L'écueil à éviter avec ce genre d'exercice serait celui de sombrer dans
l'anachronisme scientifique en déflorant des techniques d'analyse d'un temps
qui n'était pas le leur. L'impressionnante bibliographie qui a servi de base à
la construction de cet ouvrage nous prouve que Robert J. Llyod, si on ne
l'avait compris à la lecture de l'ouvrage, a étudié son sujet avec une
précision stupéfiante. La documentation est on ne peut plus fouillée.
Reste que la connaissance ne fait pas l'ouvrage, l'écriture doit être à la
hauteur. le style mis en œuvre par l'auteur est descriptif et pédagogique.
L'ouvrage souffre à mon sens pour le coup de quelques longueurs. Elles pourront
blaser les amateurs de rythme plus enlevé, habitués qu'ils sont désormais par
les productions modernes à la surenchère d'artifices, lesquels pallient souvent
un manque de créativité. La contrepartie étant la prise de distance avec la
vraisemblance des faits. Mais y attachons-nous beaucoup de crédit de nos jours
alors que le fantastique et le surréaliste accaparent les suffrages.
On se rend compte à l'avancée dans la lecture que l'atonie de style relève
justement a contrario de la tendance actuelle d'un souci de crédibilité.

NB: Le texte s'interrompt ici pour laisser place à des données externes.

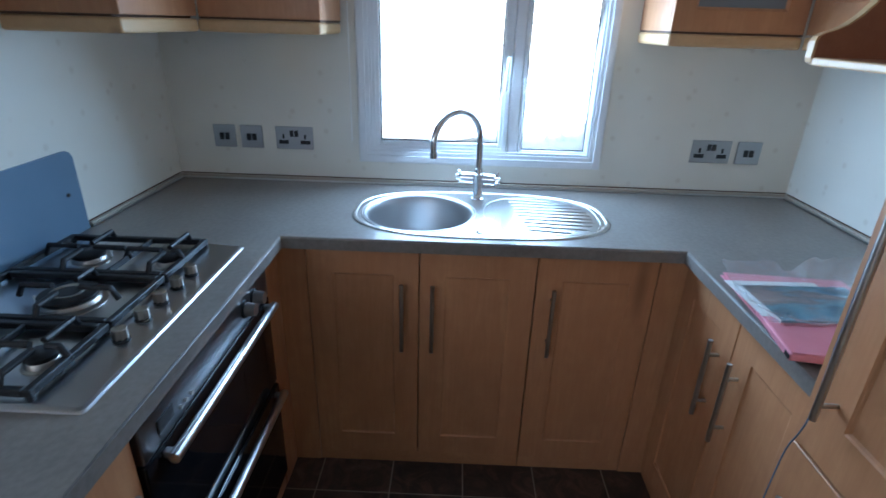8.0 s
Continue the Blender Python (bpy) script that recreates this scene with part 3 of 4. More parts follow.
# drainer: pressed edge and fanned ribs
dr = [(x, y) for x, y in superellipse(-1.630, 0.790, 0.186, 0.193, 2.7, 72)]
part("drainer_edge", tube([(x, y, 0.9024) for x, y in dr], 0.0022, 8, True), STEEL, sink, "", True)
for k in range(10):
    f = (k - 4.5) / 4.5
    x = -1.630 + f * 0.154
    half = 0.175 * (1 - abs(f) ** 2.6) ** (1 / 2.6) if abs(f) < 1 else 0.05
    half = max(half, 0.07)
    y0, y1 = 0.715 + 0.02 * f, 0.793 + half * 0.93
    part("drainer_rib", tube([(x - 0.012, y0 - 0.006, 0.9020), (x - 0.010, y0, 0.9034), (x, (y0 + y1) / 2, 0.9036), (x + 0.008, y1, 0.9034), (x + 0.008, y1 + 0.006, 0.9020)], 0.0030, 8), STEEL, sink, "", True)
part("plug_stop", lathe([(0.0, 0.0045), (0.010, 0.004), (0.013, 0.001), (0.013, 0.0)], (-1.447, 0.575, 0.9026), 24), CHROME, sink, "small chrome pop-up knob", True)

tap = thing("mixer_tap", "chrome swan-neck kitchen mixer tap with cross handles", "tap", (-1.787, 0.577, 0.9026))
part("base", lathe([(0.024, 0.0), (0.024, 0.005), (0.0195, 0.008), (0.0195, 0.058), (0.024, 0.060), (0.024, 0.098), (0.016, 0.101), (0.014, 0.116), (0.0, 0.116)], (-1.787, 0.577, 0.9026), 32), CHROME, tap, "", True)
dv = Vector((0.63, -0.777, 0)).normalized()
pts = [Vector((-1.787, 0.577, 1.00)), Vector((-1.787, 0.577, 1.06)), Vector((-1.787, 0.577, 1.11))]
for k in range(1, 15):
    a = math.pi * k / 14 * 1.03
    pts.append(Vector((-1.787, 0.577, 1.124)) + dv * (0.104 - 0.104 * math.cos(a)) + Vector((0, 0, 0.104 * math.sin(a))))
pts += [pts[-1] + Vector((0, 0, -0.014)) - dv * 0.002]
spout = part("spout", tube(pts, 0.0115, 16), CHROME, tap, "curved chrome spout", True)
e = pts[-1]
part("aerator", cyl(e + Vector((0, 0, 0.004)), e + Vector((0, 0, -0.018)), 0.0130), CHROME, spout, "", True)
for s in (-1, 1):
    ax = Vector((0.25 * s, s, 0)).normalized()
    c = Vector((-1.787, 0.577, 0.982))
    arm = part("valve", cyl(c + ax * 0.012, c + ax * 0.062, 0.0195), CHROME, tap, "", True)
    hb = bmesh.new()
    hc = c + ax * 0.070
    add_cyl(hb, c + ax * 0.060, c + ax * 0.082, 0.011, seg=16)
    side = Vector((-ax.y, ax.x, 0))
    for d in (Vector((0, 0, 1)), side):
        d2 = (d + (Vector((0, 0, 1)) if d is side else side) * 0.35).normalized()
        add_cyl(hb, hc - d2 * 0.027, hc + d2 * 0.027, 0.0052, seg=12)
    part("cross_handle", hb, CHROME, tap, "chrome cross-head handle", True)

# ---------------------------------------------------------------- hob
HX0, HX1, HY0, HY1, HZ = -1.272, -0.578, -0.585, -0.095, 0.9005
hob = thing("gas_hob", "stainless steel five-burner gas hob with black iron grates", "hob", (-0.915, -0.33, 0.9))
ZT, RIDGE, DROP, RC = HZ + 0.010, -0.182, 0.0045, 0.011


def tray_z(y):
    return ZT if y <= RIDGE else ZT - DROP * (y - RIDGE) / (HY1 - RIDGE)


def arc(cx, cy, a0, r):
    return [(cx + r * math.cos(radians(a0 + 15 * k)), cy + r * math.sin(radians(a0 + 15 * k))) for k in range(7)]


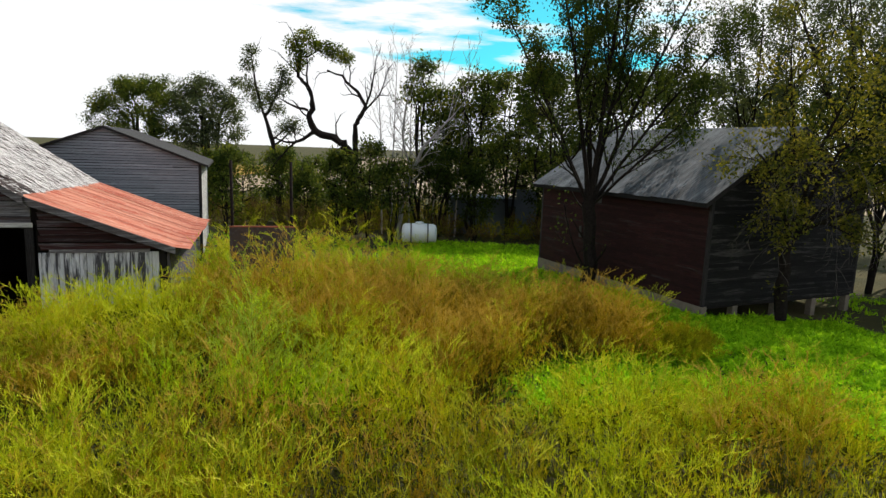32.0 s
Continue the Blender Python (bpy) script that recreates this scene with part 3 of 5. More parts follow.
def build_granary():
    rng = random.Random(8)
    g = thing("granary", GRAN, "dark red wooden granary with grey tin roof on concrete footing", "shed")
    rz = lambda u: GP - (GP - GE) * abs(u - GW / 2) / (GW / 2)
    bm = bmesh.new()
    slab(bm, [(0, GB), (GW, GB), (GW, GE - 0.03), (GW / 2, GP - 0.05), (0, GE - 0.03)], 0.08)
    gab = part("gable_wall", bm, M_WALLIN, g, "grey weathered clapboard gable wall")
    rows, z = [], GB
    while z < GP - 0.2:
        def ends(zz):
            if zz < GE:
                return 0.05, GW - 0.05
            k = (zz - GE) / (GP - GE) * GW / 2
            return k + 0.03, GW - k - 0.03
        rows.append((z, z + 0.137, ends))
        z += 0.125
    clapboards(gab, rows, M_GRANG, rng)
    bm = bmesh.new()
    slab(bm, [(0, GB), (GW, GB), (GW, GE - 0.03), (GW / 2, GP - 0.05), (0, GE - 0.03)], 0.08)
    bmesh.ops.translate(bm, verts=bm.verts, vec=(0, GL - 0.08, 0))
    part("back_wall", bm, M_GRANG, g)
    # long wall, boards built flat and turned to face outwards
    side = new("long_wall", bpy.data.meshes.new("long_wall"))
    bm = bmesh.new()
    box(bm, 0, GL, 0, 0.08, GB, GE)
    bm.to_mesh(side.data)
    bm.free()
    side.data.materials.append(M_WALLIN)
    side.parent = g
    side.matrix_local = pose(0, GL, 0, 0, 0, -90)
    tagged(side, "faded red clapboard long wall")
    rows, z = [], GB - 0.04
    while z < GE - 0.1:
        rows.append((z, z + 0.137, lambda zz: (0.06, GL - 0.06)))
        z += 0.125
    clapboards(side, rows, M_GRAN, rng)
    # flat black boxes stand in for the dark inside the vents
    for w, h, x, zz in ((0.16, 0.5, 3.1, 1.55), (0.3, 0.22, 4.2, 3.2)):
        bm = bmesh.new()
        box(bm, x, x + w, -0.045, -0.02, zz, zz + h)
        part("vent_opening", bm, M_BLACK, side, "black panel for the dark of a small vent opening")
    bm = bmesh.new()
    box(bm, GW - 0.08, GW, 0.08, GL - 0.08, GB, GE)
    part("far_wall", bm, M_GRANG, g)
    # corner boards
    for x, y in ((-0.03, -0.03), (GW - 0.09, -0.03), (-0.03, GL - 0.09)):
        bm = bmesh.new()
        box(bm, x, x + 0.12, y, y + 0.12, GB - 0.02, GE - 0.05)
        part("corner_board", bm, M_GREYD, g)
    # footing and piers
    bm = bmesh.new()
    box(bm, -0.06, 0.18, -0.05, GL + 0.03, -0.75, GB - 0.02)
    part("footing", bm, M_CONC, g, "pale cracked concrete footing")
    for i, x in enumerate((1.7, 3.9, 6.0, 8.05)):
        for y in (0.05, 3.4, 6.8, 10.0):
            bm = bmesh.new()
            box(bm, x - 0.12, x + 0.12, y, y + 0.24, -0.95, GB - 0.1)
            part("pier", bm, M_CONC, g, "short concrete pier")
    bm = bmesh.new()
    box(bm, 0.05, GW - 0.05, 0.06, GL - 0.06, GB - 0.12, GB - 0.005)
    part("floor_frame", bm, M_POST, g)
    # roof
    ov, front = 0.35, 0.10
    for s in (-1, 1):
        u0, u1 = GW / 2, GW / 2 + s * (GW / 2 + ov)
        z1 = GE - (GP - GE) / (GW / 2) * ov
        bm = bmesh.new()
        vs = [bm.verts.new((u, v, zz + dz)) for v in (-front + 0.04, GL + ov - 0.04) for u, zz in ((u0, GP), (u1, z1)) for dz in (0.0, -0.05)]
        for f in ((0, 2, 6, 4), (1, 3, 7, 5), (0, 1, 3, 2), (4, 5, 7, 6), (0, 1, 5, 4), (2, 3, 7, 6)):
            bm.faces.new([vs[i] for i in f])
        part("roof_deck", bm, M_WALLIN, g)
        corrugated(u0, GP, u1, z1, -front, GL + ov, rng, 0.12, 0.012, 12, M_GREYTIN, g)
        bm = bmesh.new()
        slab(bm, [(u0, GP + 0.02), (u1, z1 + 0.02), (u1, z1 - 0.15), (u0, GP - 0.17)], 0.03)
        bmesh.ops.translate(bm, verts=bm.verts, vec=(0, -front, 0))
        part("rake_board", bm, M_GREYD, g)
        bm = bmesh.new()
        x0, x1 = sorted((u1, u1 + s * 0.025))
        box(bm, x0, x1, -front, GL + ov, z1 - 0.14, z1 + 0.01)
        part("eave_board", bm, M_POST, g)
    settle(g, 0.012)
    return g


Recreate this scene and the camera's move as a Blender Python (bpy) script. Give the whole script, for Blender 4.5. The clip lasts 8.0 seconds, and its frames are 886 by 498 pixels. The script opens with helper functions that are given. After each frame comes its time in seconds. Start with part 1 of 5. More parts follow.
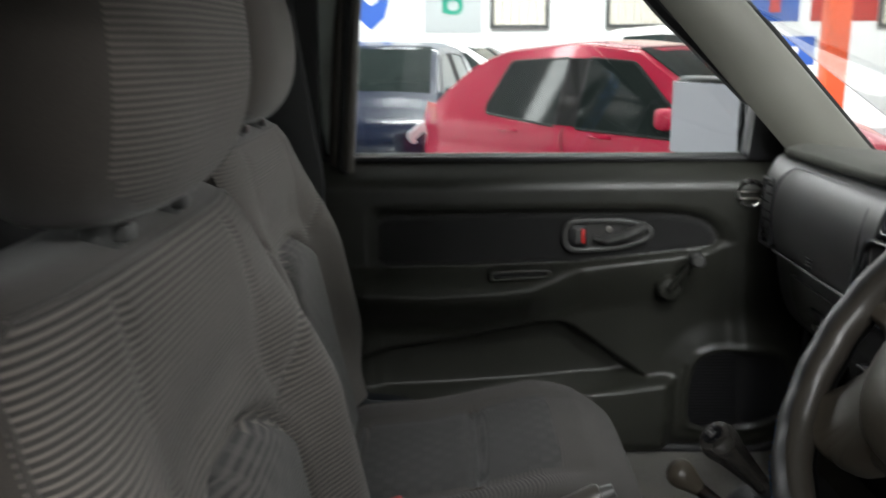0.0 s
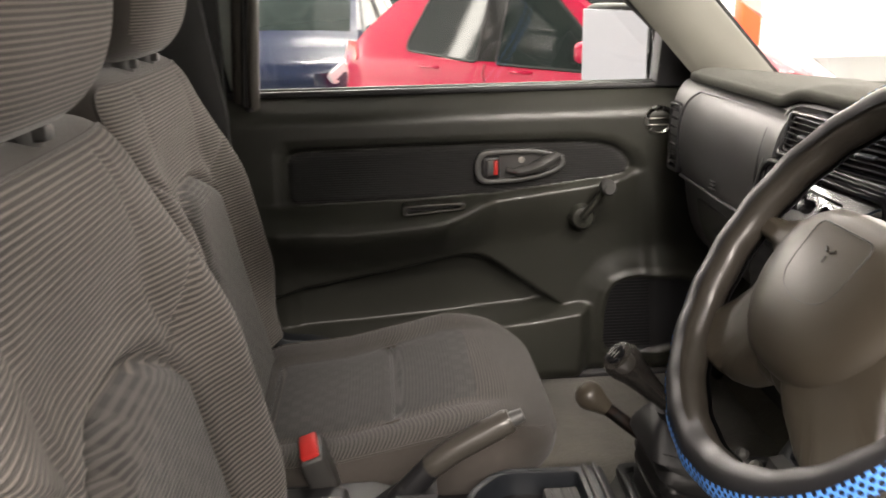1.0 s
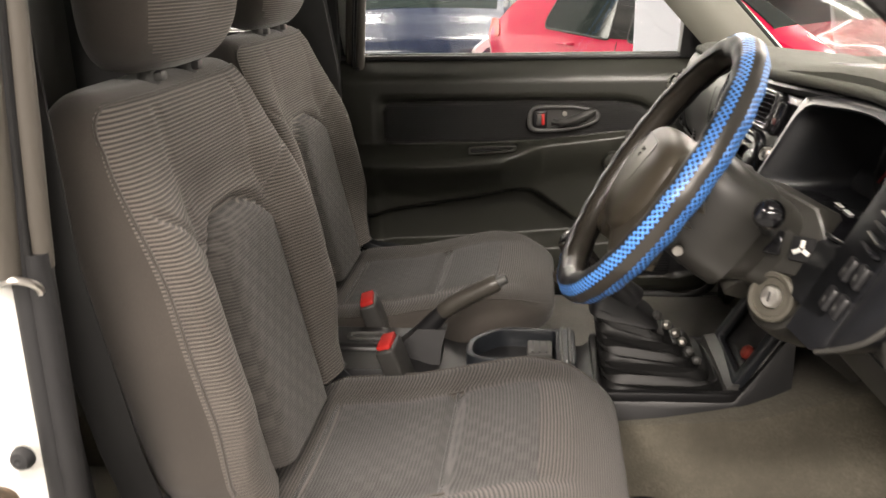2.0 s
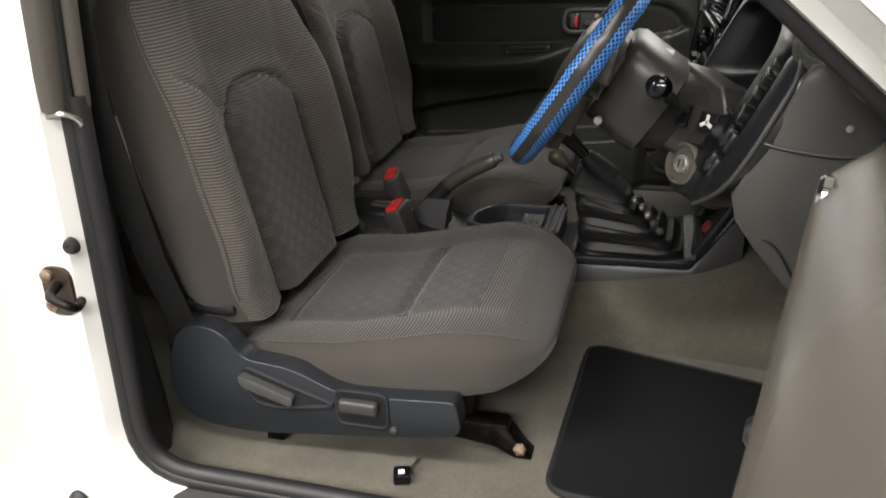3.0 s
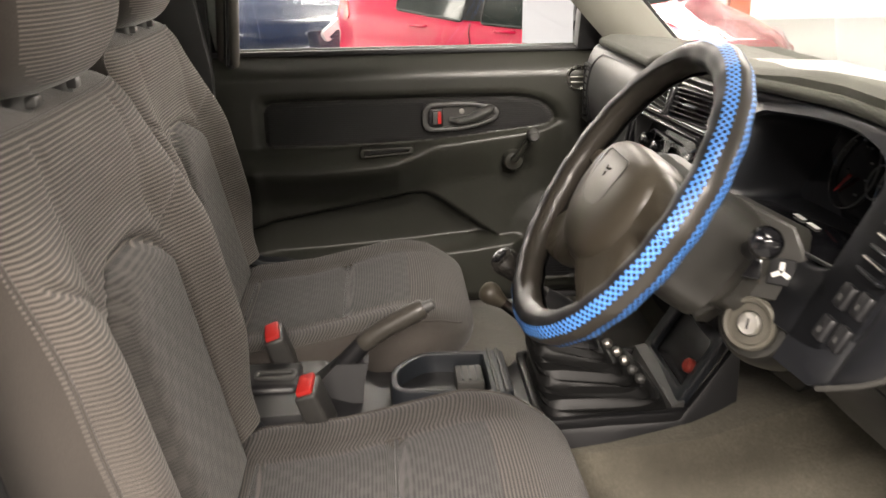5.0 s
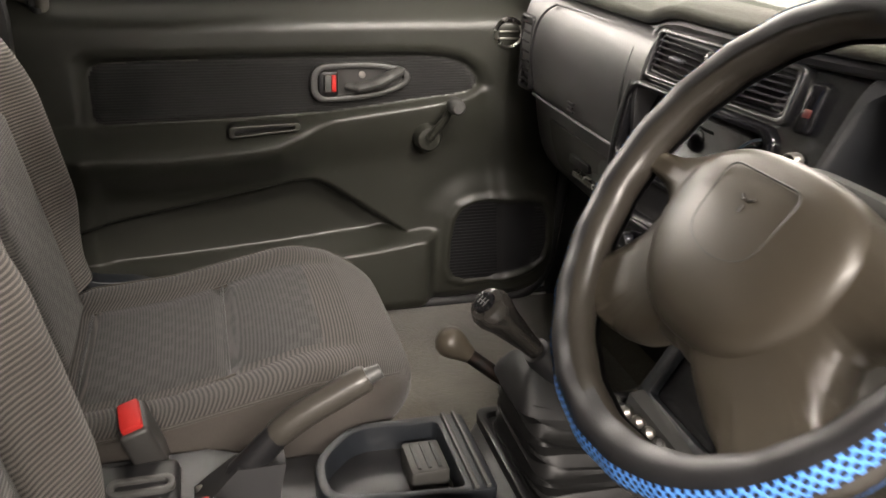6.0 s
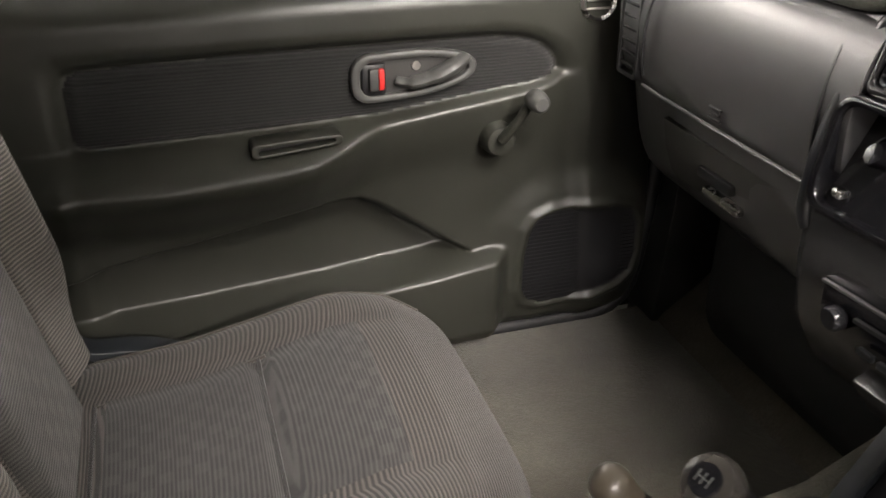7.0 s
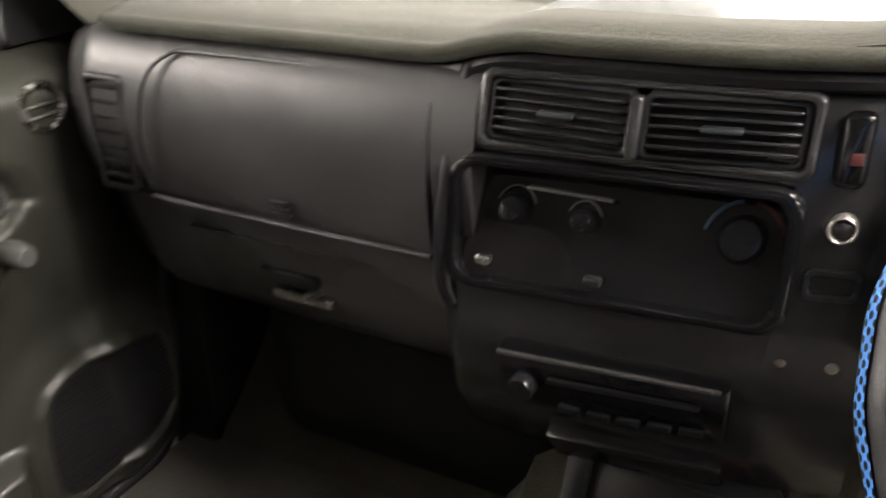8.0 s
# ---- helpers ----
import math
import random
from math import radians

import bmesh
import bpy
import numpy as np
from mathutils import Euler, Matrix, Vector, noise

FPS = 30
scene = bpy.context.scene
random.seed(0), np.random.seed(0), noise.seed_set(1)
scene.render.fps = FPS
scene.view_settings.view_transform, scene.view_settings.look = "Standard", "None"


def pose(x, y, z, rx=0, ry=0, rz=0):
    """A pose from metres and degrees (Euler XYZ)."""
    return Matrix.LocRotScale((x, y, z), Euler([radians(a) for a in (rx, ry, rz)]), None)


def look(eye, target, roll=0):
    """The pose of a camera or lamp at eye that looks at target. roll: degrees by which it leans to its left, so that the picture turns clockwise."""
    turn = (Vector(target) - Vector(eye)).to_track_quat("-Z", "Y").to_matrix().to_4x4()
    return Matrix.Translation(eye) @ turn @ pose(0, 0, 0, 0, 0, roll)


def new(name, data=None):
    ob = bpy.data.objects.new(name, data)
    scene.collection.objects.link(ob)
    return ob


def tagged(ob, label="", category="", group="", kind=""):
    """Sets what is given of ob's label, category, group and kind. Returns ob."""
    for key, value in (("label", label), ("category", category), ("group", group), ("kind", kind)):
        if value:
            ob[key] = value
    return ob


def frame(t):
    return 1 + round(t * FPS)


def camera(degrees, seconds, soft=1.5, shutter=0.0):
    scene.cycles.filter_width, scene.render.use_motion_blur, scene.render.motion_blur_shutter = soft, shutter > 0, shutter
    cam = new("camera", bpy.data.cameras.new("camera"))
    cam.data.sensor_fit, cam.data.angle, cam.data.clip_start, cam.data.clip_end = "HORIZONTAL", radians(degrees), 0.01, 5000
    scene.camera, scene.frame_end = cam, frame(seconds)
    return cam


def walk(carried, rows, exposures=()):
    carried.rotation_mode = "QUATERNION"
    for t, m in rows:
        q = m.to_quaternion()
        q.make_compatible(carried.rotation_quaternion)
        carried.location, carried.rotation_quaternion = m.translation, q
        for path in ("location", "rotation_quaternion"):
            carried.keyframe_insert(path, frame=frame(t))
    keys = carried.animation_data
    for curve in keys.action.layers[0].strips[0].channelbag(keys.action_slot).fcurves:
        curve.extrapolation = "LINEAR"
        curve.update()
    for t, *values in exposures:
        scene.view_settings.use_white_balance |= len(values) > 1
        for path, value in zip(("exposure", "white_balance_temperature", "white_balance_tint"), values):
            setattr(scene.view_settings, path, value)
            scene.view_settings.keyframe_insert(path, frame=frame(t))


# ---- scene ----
cam = camera(54.4, 8.0, shutter=0.3)
PATH = [
    (0, (0.018, 0.01, 1.459), (-0.009, 1.956, 1.0), -0.3),
    (0.5, (-0.004, 0.153, 1.422), (0.267, 2.039, 0.817), 0.8),
    (1, (0.052, 0.021, 1.443), (0.18, 1.927, 0.851), -1.2),
    (1.2, (0.101, -0.069, 1.451), (0.052, 1.84, 0.856), -2.6),
    (2.3, (0.351, -0.558, 1.47), (0.058, 1.311, 0.819), -1.1),
    (2.5, (0.426, -0.605, 1.472), (0.051, 1.241, 0.801), -1.2),
    (3, (0.529, -0.663, 1.462), (0.028, 1.102, 0.666), -2.0),
    (3.5, (0.454, -0.666, 1.441), (0.053, 1.092, 0.576), -0.5),
    (4, (0.318, -0.631, 1.465), (0.17, 1.192, 0.656), 2.5),
    (4.5, (0.234, -0.534, 1.473), (0.26, 1.333, 0.757), 2.8),
    (5, (0.14, -0.297, 1.487), (0.263, 1.579, 0.805), -0.8),
    (5.2, (0.107, -0.199, 1.478), (0.342, 1.662, 0.783), 0.3),
    (6.3, (0.039, 0.285, 1.424), (0.567, 2.025, 0.591), 2.0),
    (6.5, (0.04, 0.366, 1.436), (0.542, 2.099, 0.572), 2.7),
    (7, (0.003, 0.532, 1.448), (0.54, 2.209, 0.499), 0.2),
    (7.5, (-0.051, 0.699, 1.448), (1.066, 2.058, 0.496), -1.1),
    (8, (-0.011, 0.827, 1.444), (1.572, 1.673, 0.56), -1.4),
]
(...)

Elle
se veut le reflet des tâtonnements et atermoiements d'un personnage lui-même
dépassé par l'originalité de la mission qu'il s'est vu confier au seul motif
qu'il était un scientifique reconnu en son époque.
D'aucuns plus ouverts à la fresque historique salueront le souci de la
précision qui anime l'auteur dans la description tant des décors de l'intrigue
que de la psychologie des protagonistes foisonnant dans cet ouvrage. Autant de
personnages historiques qui rattachent l'intrigue à son contexte du moment. Une
intrigue qui est par elle-même bien imaginée et conduite avec justesse vers le
dénouement, lequel s'ébauche par petites touches.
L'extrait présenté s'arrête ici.